The Prepared Environment
Why is it Needed?
Children are born with certain abilities, but they don’t develop them in a void! They need a carefully prepared environment, which meets their needs at each level of development, in order to fully realize their potential.
As infants we do not learn to walk by lying in a crib, nor do we learn by an adult forcing our limbs to move beneath us. We are driven to learn to walk when our neurons start firing. We succeed when, and only when we are allowed to freely move in a place where there are objects for pulling up and standing. Nature and practice takes care of the rest!
Characteristics of the Prepared Environment
Freedom is an important component of the prepared environment. Of course this is freedom within limits. We want infants to walk, but we won’t let them experiment in dangerous places. Similarly, in a classroom setting, we want children to explore and choose, but they cannot abuse things or people as they do so, nor can they choose activities they do not understand or are not ready for. This is an important distinction since Montessori classrooms have materials which span several years.
Matching the activities to the children’s development is another primary characteristic of the prepared environment, starting with physical development. If you were to visit Montessori environments starting at infant and ending in high school, you would notice the furniture seeming to grow! It seems a simple and obvious thing to do today, but Montessori was the first educator to insist that objects and furniture be child-sized. The rationale for this was not just because she realized children didn’t function well using adult-sized things. She also realized the environment affected their emotional development.
Consider how you would feel if everything around you was two times too large. You had to climb up to sit down, or peer out windows on tiptoe or eat using giant utensils. You would not only feel awkward or like you didn’t belong, you probably would become frustrated because you had to rely on others to function – you couldn’t be independent. Small wonder children, wanting to do things by themselves, sometimes resort to tantrums!
Environments also must match children’s cognitive development. Materials and activities in each Montessori class are chosen to meet growing abilities and needs. And because children are allowed to learn at their own pace, the materials which are available go beyond their age or grade level.
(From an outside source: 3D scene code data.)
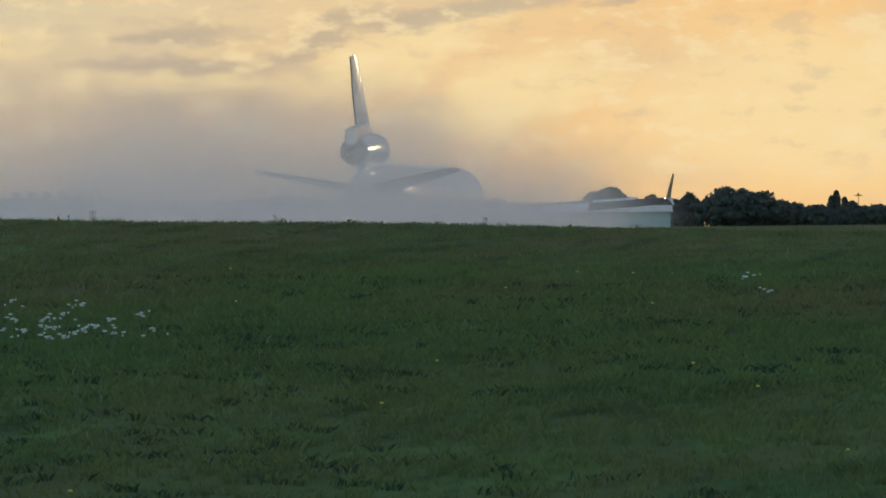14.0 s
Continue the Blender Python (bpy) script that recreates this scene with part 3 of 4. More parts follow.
LOWS = [(build_spray(*low_shape(y), WHEELSPRAY if y > 24 else LOWSPRAY, i), y) for i, y in enumerate((33, 30, 27, 25.2, 24, 22.3, 20.6, 18.9, 17.2, 15.5, 13.8, 12.1, 10.4, 8.7, 7.0, 5.3, 3.6, 1.9, 0.2, -1.5, -3.5, -6, -8.5, -11.5, -15, -19, -25, -34, -46, -62, -84, -112, -145))]
TALLS = [(build_spray(-38 + y * 0.3, 31.5 - y * 0.04, 17 - y * 0.03, TALLSPRAY if y > -25 else DEEPMIST, 20 + i), y) for i, y in enumerate((9.5, 6.1, 2.7, -0.6, -4.7, -7.2, -10, -13.2, -17, -22, -29.5, -40, -54, -72, -97, -128, -165))]


# ---- airfield things ----
def spot(azimuth, dist):
    x, y = dist * math.sin(radians(azimuth)), dist * math.cos(radians(azimuth))
    return x, y, ground_z(x, y)


def rise_z(rise, dist):
    """World height of what stands at that many degrees above level, so far off."""
    return EYE[2] + dist * math.tan(radians(rise))


def seat(azimuth, dist):
    """A pose on the ground there, with y pointing away from the camera."""
    x, y, z = spot(azimuth, dist)
    return pose(x, y, z, 0, 0, -azimuth)


def build_tower(azimuth, dist):
    t = empty("control_tower", seat(azimuth, dist))
    tagged(t, "dark concrete airport control tower with green-tinted glass cab", "tower")
    top = rise_z(1.711, dist) - spot(azimuth, dist)[2]
    part("shaft", spin([(0, 2.6), (top - 13.5, 2.35), (top - 12.5, 2.35)], 24, axis="z"), DARKCLAD, t)
    part("drum", spin([(top - 13.6, 2.4), (top - 11.6, 4.9), (top - 11.2, 5.05), (top - 7.0, 5.05), (top - 6.4, 4.6), (top - 5.3, 3.9), (top - 5.3, 0.1)], 16, axis="z"), DARKCLAD, t, "dark faceted drum under the cab")
    part("cab_floor", spin([(top - 5.3, 3.9), (top - 4.6, 3.95), (top - 4.4, 3.9), (top - 4.4, 0.1)], 16, axis="z"), DARKCLAD, t)
    for i in range(16):
        a0, a1 = 2 * math.pi * (i + 0.06) / 16, 2 * math.pi * (i + 0.94) / 16
        rr = [[(r * math.cos(a), r * math.sin(a), z) for a, r in ((a0, ra), (a1, ra), (a1, ra - 0.06), (a0, ra - 0.06))] for z, ra in ((top - 4.4, 3.85), (top - 1.4, 4.6))]
        part("cab_window", loft(rr), CABGLASS, t, smooth=False)
        am = 2 * math.pi * i / 16
        part("mullion", rod((3.88 * math.cos(am), 3.88 * math.sin(am), top - 4.5), (4.64 * math.cos(am), 4.64 * math.sin(am), top - 1.3), 0.11), DARK, t)
    part("console", spin([(top - 4.4, 2.6), (top - 3.3, 2.6), (top - 3.3, 0.1)], 12, axis="z"), DARK, t)
    part("roof", spin([(top - 1.5, 0.1), (top - 1.5, 4.7), (top - 1.2, 5.0), (top - 0.3, 4.95), (top, 4.7), (top, 0.1)], 16, axis="z"), DARKCLAD, t)
    for i in range(16):
        am = 2 * math.pi * i / 16
        part("railing_post", rod((4.5 * math.cos(am), 4.5 * math.sin(am), top), (4.5 * math.cos(am), 4.5 * math.sin(am), top + 1.1), 0.05, segs=5), STEEL, t)
    part("railing", spin([(top + 1.05, 4.45), (top + 1.05, 4.55), (top + 1.12, 4.55), (top + 1.12, 4.45), (top + 1.05, 4.45)], 24, axis="z"), STEEL, t)
    for x, y, hh in ((-2.4, 0, 2.0), (0.5, 1, 2.6), (2.6, -0.5, 2.2), (3.4, 0.5, 1.7)):
        part("aerial", rod((x, y, top), (x, y, top + hh), 0.06, 0.03, 5), STEEL, t)
    for i in range(8):
        am = 2 * math.pi * (i + 0.5) / 8
        bm = box(-0.35, 0.35, -0.06, 0.06, top - 9.8, top - 8.9)
        bmesh.ops.transform(bm, matrix=pose(5.03 * math.cos(am), 5.03 * math.sin(am), 0, 0, 0, math.degrees(am) + 90), verts=bm.verts)
        part("porthole", bm, GLASS, t, smooth=False)


build_tower(-19.516, 1700)


def build_mast(azimuth, rise, dist, heads):
    mst = empty("light_mast", seat(azimuth, dist))
    tagged(mst, "tall slim steel floodlight mast with a cluster of lamps", "light mast", "apron floodlight masts")
    top = rise_z(rise, dist) - spot(azimuth, dist)[2]
    part("pole", rod((0, 0, -0.5), (0, 0, top - 0.3), 0.15, 0.09, 8), STEEL, mst)
    part("head_ring", spin([(top - 0.62, 0.1), (top - 0.66, 0.85), (top - 0.58, 0.85), (top - 0.5, 0.1)], 12, axis="z"), STEEL, mst)
    for i in range(heads):
        am = 2 * math.pi * i / heads
        bm = box(0.7, 1.25, -0.2, 0.2, -0.09, 0.09, 0.04)
        bmesh.ops.transform(bm, matrix=pose(0, 0, top - 0.52, 0, 0, math.degrees(am)) @ pose(0, 0, 0, 0, 14, 0), verts=bm.verts)
        part("floodlight", bm, DARK, mst)
    part("winch_hood", spin([(top - 0.5, 0.3), (top - 0.3, 0.34), (top - 0.1, 0.2), (top, 0.03)], 10, axis="z"), DARK, mst)


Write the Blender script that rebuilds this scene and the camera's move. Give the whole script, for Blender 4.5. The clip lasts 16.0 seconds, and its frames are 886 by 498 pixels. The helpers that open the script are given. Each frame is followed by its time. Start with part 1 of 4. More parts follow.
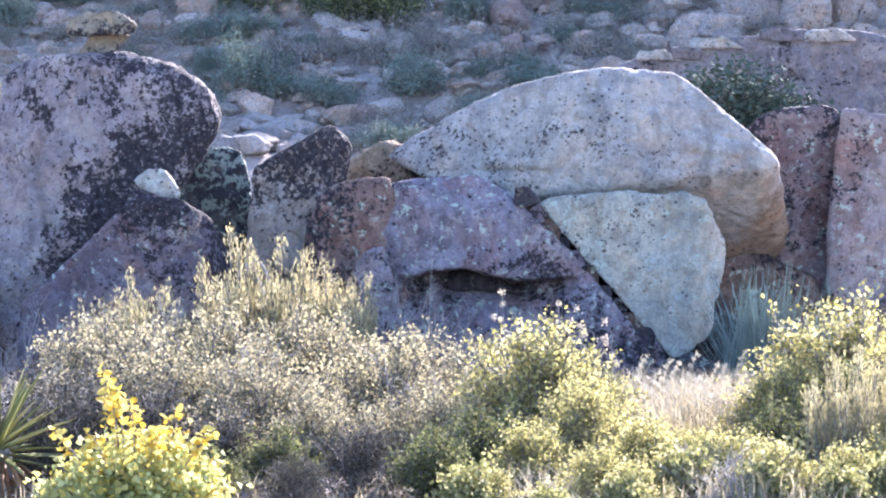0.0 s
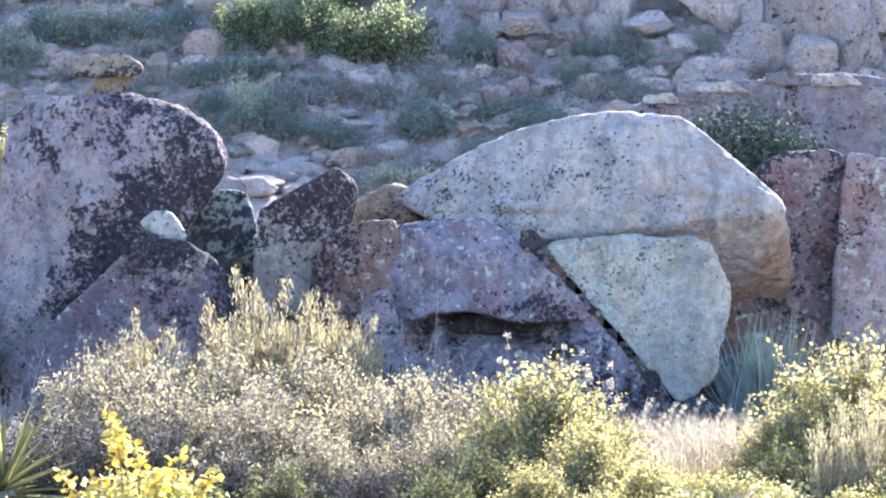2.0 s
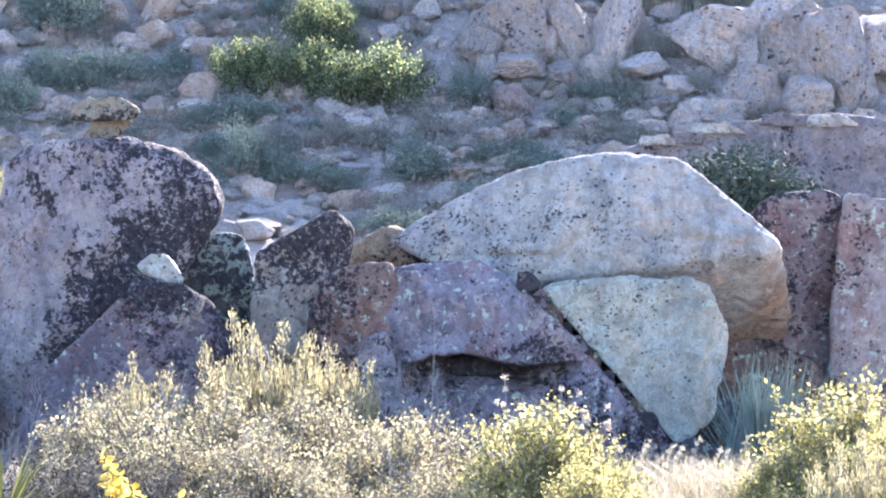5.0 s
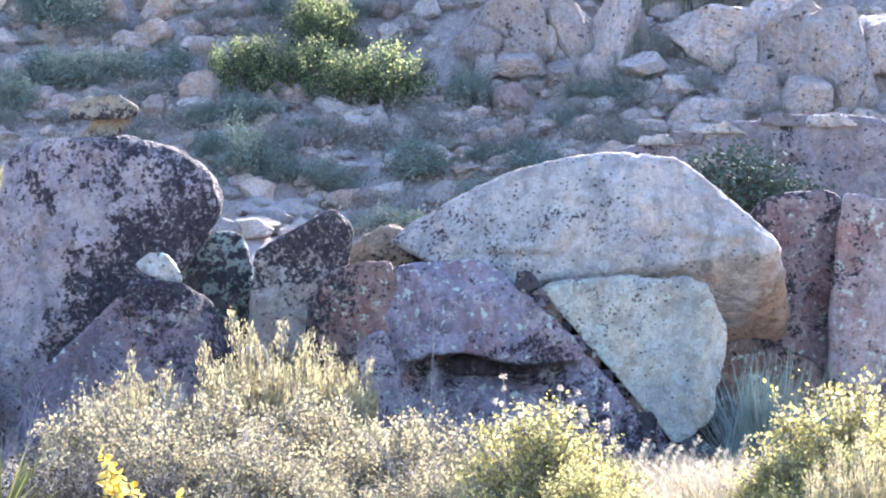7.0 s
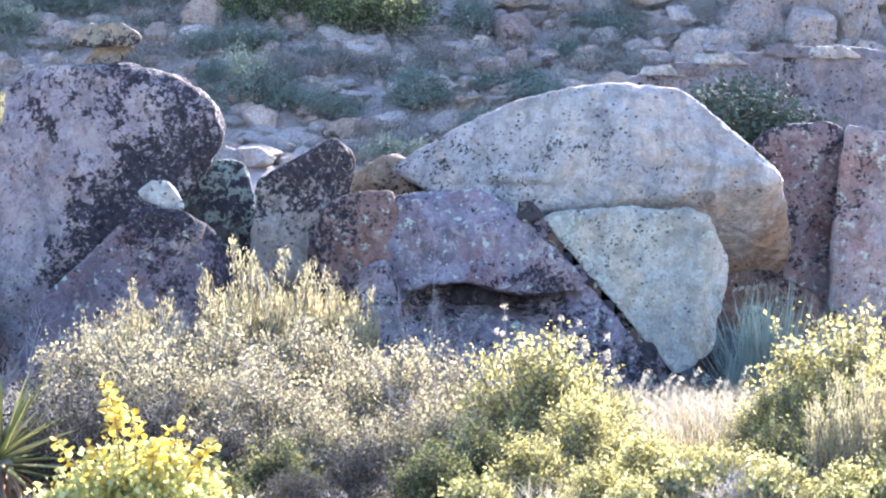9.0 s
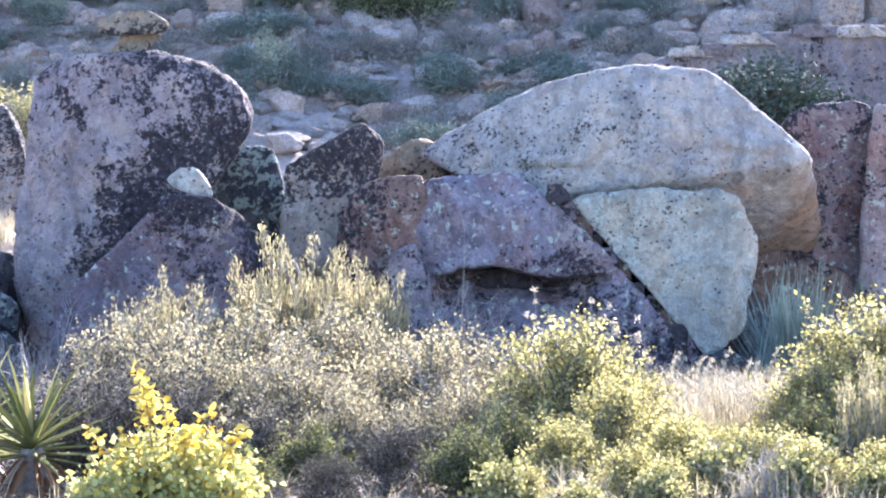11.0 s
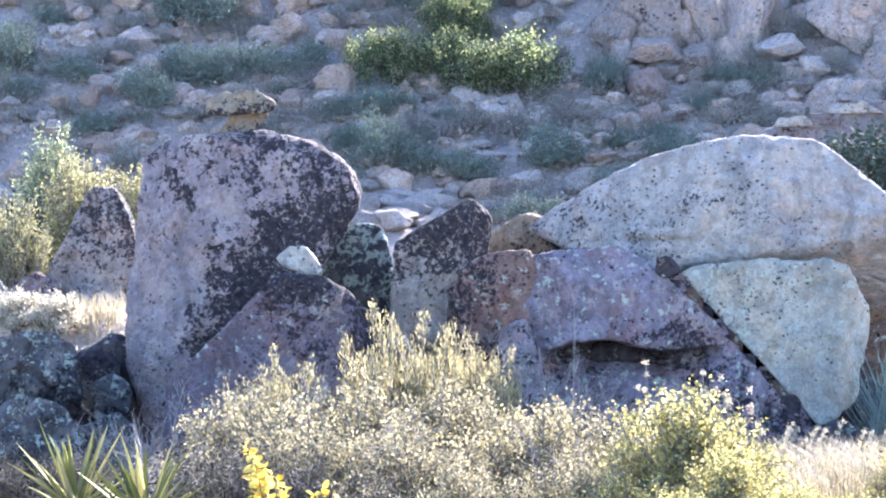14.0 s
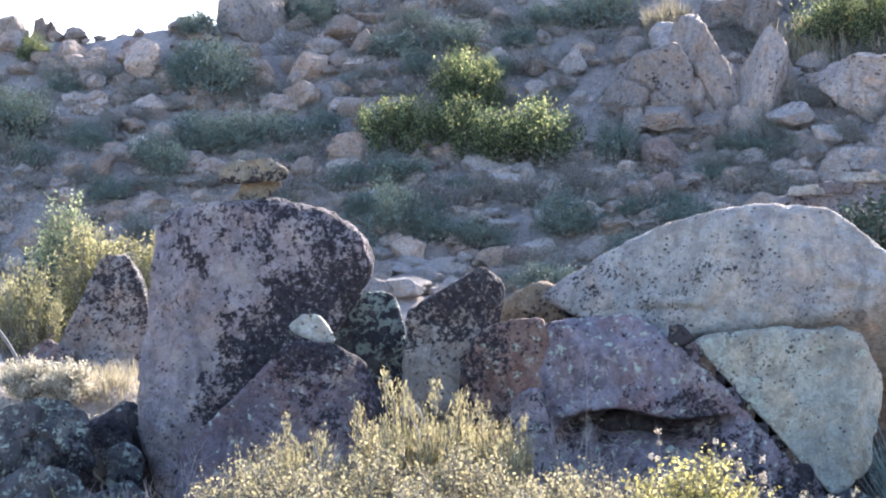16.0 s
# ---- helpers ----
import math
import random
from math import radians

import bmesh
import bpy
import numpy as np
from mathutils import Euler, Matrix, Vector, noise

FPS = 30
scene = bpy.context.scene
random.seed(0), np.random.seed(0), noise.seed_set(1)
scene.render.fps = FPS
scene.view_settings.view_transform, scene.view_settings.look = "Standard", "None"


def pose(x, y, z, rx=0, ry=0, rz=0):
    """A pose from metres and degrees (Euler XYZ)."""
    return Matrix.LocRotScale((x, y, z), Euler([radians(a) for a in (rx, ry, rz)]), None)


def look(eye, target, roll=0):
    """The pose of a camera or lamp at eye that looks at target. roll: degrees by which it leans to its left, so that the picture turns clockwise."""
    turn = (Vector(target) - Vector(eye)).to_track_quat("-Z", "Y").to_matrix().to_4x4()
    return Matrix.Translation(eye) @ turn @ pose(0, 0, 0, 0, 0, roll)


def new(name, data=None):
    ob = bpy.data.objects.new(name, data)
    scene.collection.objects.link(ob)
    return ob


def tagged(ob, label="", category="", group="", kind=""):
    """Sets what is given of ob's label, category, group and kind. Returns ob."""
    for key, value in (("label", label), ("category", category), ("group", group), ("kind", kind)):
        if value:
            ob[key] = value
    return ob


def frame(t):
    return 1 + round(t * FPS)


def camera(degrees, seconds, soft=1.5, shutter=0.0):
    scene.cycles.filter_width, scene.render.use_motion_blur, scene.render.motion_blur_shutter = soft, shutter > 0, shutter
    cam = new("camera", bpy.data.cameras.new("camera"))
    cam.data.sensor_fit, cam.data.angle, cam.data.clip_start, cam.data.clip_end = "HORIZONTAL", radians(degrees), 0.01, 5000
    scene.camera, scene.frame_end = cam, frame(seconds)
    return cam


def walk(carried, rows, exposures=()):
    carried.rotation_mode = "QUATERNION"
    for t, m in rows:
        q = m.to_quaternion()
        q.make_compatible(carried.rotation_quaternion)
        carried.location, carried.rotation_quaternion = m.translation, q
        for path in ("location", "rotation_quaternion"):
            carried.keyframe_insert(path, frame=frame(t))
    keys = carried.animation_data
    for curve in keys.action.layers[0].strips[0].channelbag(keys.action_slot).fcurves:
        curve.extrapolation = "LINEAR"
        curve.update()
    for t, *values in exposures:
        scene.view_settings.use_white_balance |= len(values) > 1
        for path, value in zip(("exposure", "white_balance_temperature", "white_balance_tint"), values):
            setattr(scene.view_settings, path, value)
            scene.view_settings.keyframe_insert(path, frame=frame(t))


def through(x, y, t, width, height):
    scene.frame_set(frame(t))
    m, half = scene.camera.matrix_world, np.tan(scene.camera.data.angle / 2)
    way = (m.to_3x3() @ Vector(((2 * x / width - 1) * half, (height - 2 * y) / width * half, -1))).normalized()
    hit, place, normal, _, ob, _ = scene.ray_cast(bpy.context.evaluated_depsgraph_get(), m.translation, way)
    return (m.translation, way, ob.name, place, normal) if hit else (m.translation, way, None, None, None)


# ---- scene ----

Montessori’s first elementary environments were separated from the pre-school classes by waist-high partitions, and she routinely allowed the children to take “academic walks” to see what interested them.
Montessori also felt it was important to provide the children with real, functional materials. Because learning occurs through their senses, they are given real dishes to wash with real soap, they prepare real food, arrange real flowers in glass vases and work in the garden with real tools. Consequently, the contributions they make to their environment and community are real, as is their self esteem. The prepared environment also addresses children’s spiritual development. Their sensitivity to nature and beauty is reflected in the Montessori environment through the use of natural materials. In addition, the environments are logically arranged and orderly.
The Role of the Adult
The final component of the prepared environment is the adult. Montessori felt that the adult’s role should be one of observant guide, someone who created the setting for children, connected them to activities, but then pulled back so as to not get in the way. She did not feel adults should so much “teach” children as they should “direct” them to materials, presenting a lesson, but then allowing them the freedom to practice, take risks, make errors and try again on their own. This is why she preferred the term director or directress to the term teacher. Adults are also responsible for providing children with large blocks of time during which they can work, uninterrupted. Even in 1907 Montessori mentioned how the adult world, with its machines, fast pace and interruptions was unsuitable for the child!
By building schools or Children’s Houses, the adult also creates a tiny community in which the children can develop their social life. Visitors to Montessori preschools, seeing how independent the children are, sometimes think this means they aren’t developing their social side. Montessori comments:
“What is social life if not the solving of social problems, behaving properly and pursuing aims acceptable to all? To [others] social life consists in sitting side by side and hearing someone else talk: but that is just the opposite. The only social life that children get in the ordinary schools is during playtime or on excursions. Ours life always in an active community.”